▶ **Instructions for the task**: Repeat the lines below exactly as written, please, from the line with "scene.view_settings.use_white_balance |= len(values)" to the line with "0.0), (16.0, 0.0)])", both lines included, and no others.

[Records with scene code]
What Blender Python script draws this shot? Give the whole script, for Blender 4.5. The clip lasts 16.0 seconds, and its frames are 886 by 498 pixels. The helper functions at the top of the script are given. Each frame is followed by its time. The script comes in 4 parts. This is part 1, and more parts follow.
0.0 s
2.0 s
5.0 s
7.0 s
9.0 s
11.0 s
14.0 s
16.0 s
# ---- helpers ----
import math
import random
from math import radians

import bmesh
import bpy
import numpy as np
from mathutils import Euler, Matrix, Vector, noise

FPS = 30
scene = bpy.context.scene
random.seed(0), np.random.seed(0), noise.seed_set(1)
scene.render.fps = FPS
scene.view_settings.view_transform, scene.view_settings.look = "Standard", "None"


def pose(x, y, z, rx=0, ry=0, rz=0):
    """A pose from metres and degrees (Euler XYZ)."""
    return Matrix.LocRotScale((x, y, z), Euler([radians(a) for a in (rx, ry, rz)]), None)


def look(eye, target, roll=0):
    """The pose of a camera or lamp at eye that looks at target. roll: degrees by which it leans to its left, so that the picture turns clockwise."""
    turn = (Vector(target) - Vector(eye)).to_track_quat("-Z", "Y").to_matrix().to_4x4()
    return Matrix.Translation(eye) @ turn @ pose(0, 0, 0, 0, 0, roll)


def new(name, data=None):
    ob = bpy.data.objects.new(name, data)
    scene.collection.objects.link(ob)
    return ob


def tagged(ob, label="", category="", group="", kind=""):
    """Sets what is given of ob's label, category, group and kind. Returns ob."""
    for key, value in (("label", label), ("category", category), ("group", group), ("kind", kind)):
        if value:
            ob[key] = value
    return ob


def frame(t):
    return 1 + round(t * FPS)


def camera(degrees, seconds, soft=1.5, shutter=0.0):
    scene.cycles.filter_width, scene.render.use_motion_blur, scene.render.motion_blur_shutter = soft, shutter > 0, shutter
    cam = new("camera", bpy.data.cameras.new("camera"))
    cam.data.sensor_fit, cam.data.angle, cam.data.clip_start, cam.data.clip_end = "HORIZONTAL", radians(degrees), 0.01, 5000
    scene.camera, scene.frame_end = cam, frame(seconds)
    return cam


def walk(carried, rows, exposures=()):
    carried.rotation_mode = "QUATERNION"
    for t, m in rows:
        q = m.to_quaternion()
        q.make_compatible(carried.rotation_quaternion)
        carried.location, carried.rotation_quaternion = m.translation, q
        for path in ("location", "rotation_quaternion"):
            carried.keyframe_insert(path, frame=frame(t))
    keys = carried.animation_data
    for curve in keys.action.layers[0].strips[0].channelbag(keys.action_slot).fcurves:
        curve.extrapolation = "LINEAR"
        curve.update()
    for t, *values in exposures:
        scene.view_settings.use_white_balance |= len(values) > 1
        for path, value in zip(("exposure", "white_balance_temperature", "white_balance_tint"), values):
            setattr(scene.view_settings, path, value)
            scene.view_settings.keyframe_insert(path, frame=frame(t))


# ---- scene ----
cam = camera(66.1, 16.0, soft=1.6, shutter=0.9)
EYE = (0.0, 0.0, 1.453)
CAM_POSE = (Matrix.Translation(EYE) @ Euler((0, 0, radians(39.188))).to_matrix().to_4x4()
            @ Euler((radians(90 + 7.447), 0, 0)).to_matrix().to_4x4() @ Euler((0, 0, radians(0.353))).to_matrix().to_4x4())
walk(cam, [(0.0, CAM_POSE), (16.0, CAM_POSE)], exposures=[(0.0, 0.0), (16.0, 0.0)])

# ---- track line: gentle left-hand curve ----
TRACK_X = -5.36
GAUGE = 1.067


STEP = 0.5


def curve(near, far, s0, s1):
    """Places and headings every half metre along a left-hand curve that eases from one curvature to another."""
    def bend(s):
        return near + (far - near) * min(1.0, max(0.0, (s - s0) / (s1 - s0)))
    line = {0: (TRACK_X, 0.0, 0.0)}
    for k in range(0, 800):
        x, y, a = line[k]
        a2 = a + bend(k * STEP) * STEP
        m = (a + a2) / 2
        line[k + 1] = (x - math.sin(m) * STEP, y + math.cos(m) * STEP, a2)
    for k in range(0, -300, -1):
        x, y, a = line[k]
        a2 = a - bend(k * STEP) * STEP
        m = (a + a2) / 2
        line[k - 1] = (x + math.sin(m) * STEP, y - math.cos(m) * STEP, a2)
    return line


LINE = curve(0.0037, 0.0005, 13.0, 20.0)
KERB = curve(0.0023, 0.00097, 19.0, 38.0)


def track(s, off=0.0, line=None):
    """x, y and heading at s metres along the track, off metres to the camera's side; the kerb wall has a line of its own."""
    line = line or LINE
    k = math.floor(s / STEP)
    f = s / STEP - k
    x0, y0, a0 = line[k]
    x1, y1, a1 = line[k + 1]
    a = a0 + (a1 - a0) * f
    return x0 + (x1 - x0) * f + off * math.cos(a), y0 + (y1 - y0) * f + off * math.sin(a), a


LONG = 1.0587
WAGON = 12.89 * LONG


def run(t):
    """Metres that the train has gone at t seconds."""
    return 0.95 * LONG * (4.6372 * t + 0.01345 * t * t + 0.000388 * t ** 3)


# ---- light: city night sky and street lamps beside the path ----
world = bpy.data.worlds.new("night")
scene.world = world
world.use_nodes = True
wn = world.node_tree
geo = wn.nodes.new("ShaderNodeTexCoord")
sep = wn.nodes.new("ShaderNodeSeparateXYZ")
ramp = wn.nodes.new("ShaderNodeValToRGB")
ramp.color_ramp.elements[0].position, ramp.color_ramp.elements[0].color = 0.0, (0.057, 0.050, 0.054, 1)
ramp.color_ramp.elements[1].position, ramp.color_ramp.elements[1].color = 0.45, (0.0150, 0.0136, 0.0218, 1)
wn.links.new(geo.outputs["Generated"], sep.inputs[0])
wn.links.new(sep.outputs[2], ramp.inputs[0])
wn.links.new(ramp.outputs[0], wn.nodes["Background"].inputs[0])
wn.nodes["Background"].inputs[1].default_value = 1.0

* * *

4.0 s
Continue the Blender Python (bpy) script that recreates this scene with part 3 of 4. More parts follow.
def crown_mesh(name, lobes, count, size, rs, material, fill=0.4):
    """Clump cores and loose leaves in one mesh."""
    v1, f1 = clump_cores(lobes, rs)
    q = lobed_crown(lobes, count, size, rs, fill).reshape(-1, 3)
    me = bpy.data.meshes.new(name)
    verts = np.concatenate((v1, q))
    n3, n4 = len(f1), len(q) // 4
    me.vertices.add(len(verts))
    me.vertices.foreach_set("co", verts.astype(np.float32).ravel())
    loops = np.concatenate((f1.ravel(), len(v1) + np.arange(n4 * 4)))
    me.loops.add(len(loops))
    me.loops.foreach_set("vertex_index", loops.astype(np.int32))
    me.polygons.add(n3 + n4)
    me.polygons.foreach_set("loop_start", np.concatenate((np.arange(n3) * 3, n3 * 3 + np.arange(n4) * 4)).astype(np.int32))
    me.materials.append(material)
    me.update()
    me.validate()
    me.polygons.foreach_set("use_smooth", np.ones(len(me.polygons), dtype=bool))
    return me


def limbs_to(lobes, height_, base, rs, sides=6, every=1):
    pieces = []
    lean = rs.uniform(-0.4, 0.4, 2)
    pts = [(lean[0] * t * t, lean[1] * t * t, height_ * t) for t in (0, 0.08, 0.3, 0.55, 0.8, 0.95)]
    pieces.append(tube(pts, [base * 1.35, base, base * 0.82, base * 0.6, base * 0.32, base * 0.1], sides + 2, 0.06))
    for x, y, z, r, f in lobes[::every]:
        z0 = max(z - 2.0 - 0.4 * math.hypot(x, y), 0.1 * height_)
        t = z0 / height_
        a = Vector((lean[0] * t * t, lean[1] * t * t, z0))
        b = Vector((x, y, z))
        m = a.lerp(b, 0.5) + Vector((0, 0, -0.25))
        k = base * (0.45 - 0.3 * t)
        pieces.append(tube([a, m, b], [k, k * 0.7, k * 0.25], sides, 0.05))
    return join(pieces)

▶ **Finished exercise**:
        scene.view_settings.use_white_balance |= len(values) > 1
        for path, value in zip(("exposure", "white_balance_temperature", "white_balance_tint"), values):
            setattr(scene.view_settings, path, value)
            scene.view_settings.keyframe_insert(path, frame=frame(t))


# ---- scene ----
cam = camera(66.1, 16.0, soft=1.6, shutter=0.9)
EYE = (0.0, 0.0, 1.453)
CAM_POSE = (Matrix.Translation(EYE) @ Euler((0, 0, radians(39.188))).to_matrix().to_4x4()
            @ Euler((radians(90 + 7.447), 0, 0)).to_matrix().to_4x4() @ Euler((0, 0, radians(0.353))).to_matrix().to_4x4())
walk(cam, [(0.0, CAM_POSE), (16.0, CAM_POSE)], exposures=[(0.0, 0.0), (16.0, 0.0)])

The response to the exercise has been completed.